(WORK TO COMPLETE) State the number of lines with the string "shutter" in them, and nothing else.
[Start SUPPLIED MATERIAL]
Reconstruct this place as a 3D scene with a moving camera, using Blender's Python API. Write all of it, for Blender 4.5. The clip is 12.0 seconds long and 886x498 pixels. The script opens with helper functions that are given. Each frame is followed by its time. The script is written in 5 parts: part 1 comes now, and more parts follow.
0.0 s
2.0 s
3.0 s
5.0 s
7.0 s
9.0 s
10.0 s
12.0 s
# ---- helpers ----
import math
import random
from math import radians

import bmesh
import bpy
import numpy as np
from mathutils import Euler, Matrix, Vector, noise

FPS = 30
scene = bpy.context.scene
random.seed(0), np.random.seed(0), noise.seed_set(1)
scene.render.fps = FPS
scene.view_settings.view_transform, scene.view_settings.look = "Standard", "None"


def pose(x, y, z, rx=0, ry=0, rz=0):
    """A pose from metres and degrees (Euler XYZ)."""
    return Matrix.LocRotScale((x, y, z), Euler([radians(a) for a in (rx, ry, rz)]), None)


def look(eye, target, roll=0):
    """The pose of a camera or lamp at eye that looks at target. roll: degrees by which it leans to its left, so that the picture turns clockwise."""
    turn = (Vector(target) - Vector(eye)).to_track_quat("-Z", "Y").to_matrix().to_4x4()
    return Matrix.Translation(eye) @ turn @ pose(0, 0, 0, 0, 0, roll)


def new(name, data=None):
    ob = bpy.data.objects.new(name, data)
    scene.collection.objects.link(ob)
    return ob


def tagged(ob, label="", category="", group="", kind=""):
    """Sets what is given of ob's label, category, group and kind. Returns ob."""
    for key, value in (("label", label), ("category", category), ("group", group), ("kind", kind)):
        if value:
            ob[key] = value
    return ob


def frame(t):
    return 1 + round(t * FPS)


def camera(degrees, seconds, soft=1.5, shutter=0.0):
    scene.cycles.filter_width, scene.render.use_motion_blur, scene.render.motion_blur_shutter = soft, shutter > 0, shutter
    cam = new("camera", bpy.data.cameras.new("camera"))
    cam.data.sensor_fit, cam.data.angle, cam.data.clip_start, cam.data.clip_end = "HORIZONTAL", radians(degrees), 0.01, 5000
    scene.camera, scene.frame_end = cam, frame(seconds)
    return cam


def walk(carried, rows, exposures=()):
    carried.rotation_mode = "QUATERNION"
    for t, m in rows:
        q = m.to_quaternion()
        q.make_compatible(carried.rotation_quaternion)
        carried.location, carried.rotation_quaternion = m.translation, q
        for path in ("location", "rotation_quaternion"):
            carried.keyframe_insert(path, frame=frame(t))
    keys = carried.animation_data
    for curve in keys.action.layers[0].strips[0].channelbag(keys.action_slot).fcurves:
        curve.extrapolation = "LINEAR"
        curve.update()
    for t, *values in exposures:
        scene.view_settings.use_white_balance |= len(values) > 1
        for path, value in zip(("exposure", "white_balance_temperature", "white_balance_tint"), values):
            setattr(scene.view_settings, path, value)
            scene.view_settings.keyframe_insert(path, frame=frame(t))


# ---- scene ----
[End SUPPLIED MATERIAL]
(WRITTEN REPLY) 2